Radial Construction of an Arterial Wall

Some of the most serious diseases involve altered size and structure of the arterial wall. Elucidating how arterial walls are built could aid understanding of these diseases, but little is known about how concentric layers of muscle cells and the outer adventitial layer are assembled and patterned around endothelial tubes. Using histochemical, clonal, and genetic analysis in mice, here we show that the pulmonary artery wall is constructed radially, from the inside out, by two separate but coordinated processes. One is sequential induction of successive cell layers from surrounding mesenchyme. The other is controlled invasion of outer layers by inner layer cells through developmentally regulated cell reorientation and radial migration. We propose that a radial signal gradient controls these processes and provide evidence that PDGF-B and at least one other signal contribute.
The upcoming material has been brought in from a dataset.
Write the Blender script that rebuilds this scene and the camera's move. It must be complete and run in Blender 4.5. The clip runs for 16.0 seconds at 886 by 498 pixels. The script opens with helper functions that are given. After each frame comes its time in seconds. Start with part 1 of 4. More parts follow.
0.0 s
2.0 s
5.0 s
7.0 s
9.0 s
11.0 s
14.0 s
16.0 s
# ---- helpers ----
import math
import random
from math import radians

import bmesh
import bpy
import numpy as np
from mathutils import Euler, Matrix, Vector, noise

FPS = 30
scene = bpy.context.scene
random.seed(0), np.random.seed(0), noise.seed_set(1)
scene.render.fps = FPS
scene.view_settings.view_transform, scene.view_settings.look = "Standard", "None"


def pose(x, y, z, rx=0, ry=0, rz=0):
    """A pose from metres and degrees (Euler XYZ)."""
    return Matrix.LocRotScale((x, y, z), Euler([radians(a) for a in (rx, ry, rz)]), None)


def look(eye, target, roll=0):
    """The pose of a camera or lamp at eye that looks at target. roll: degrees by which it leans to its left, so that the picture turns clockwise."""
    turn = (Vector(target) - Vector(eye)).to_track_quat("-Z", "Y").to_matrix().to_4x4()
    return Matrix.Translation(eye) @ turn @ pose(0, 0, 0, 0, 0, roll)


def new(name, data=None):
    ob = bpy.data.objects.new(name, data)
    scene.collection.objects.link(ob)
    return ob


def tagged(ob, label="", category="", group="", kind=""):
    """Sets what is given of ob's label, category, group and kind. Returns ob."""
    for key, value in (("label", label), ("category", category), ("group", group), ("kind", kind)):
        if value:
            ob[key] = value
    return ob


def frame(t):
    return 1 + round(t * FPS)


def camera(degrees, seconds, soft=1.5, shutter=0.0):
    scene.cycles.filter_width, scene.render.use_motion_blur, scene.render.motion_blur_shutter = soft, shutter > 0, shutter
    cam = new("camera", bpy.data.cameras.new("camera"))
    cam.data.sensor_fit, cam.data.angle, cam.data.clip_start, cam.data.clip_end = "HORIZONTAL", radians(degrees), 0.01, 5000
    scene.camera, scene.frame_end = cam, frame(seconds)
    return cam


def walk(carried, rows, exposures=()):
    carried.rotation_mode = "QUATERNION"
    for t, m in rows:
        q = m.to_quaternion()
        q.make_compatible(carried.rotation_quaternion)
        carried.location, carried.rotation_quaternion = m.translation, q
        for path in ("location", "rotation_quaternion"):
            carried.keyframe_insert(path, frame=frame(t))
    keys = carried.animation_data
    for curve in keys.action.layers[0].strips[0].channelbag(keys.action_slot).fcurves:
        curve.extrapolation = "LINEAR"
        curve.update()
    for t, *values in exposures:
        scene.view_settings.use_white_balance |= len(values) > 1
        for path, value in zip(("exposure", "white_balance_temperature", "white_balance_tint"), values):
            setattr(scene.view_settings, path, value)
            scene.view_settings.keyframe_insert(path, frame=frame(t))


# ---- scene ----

Modulation of such radial signaling pathways may underlie vessel-specific differences and pathological changes in arterial wall size and structure. [Display omitted] ► Pulmonary artery muscle layers are induced sequentially from surrounding mesenchyme ► Initially, inner layer cells divide and migrate extensively, but only within the layer ► Inner layer cells transition to a radially invasive mode to supplement outer layers ► PDGF-B is one of multiple signals underlying radial patterning of the arterial wall Greif et al. show that the pulmonary artery wall is constructed radially by sequential cell layer induction and invasion of outer layers by inner layer cells. PDGF-B and at least one other signal contribute to these processes, and modulation of this signaling may underlie vessel-specific differences and arterial disease.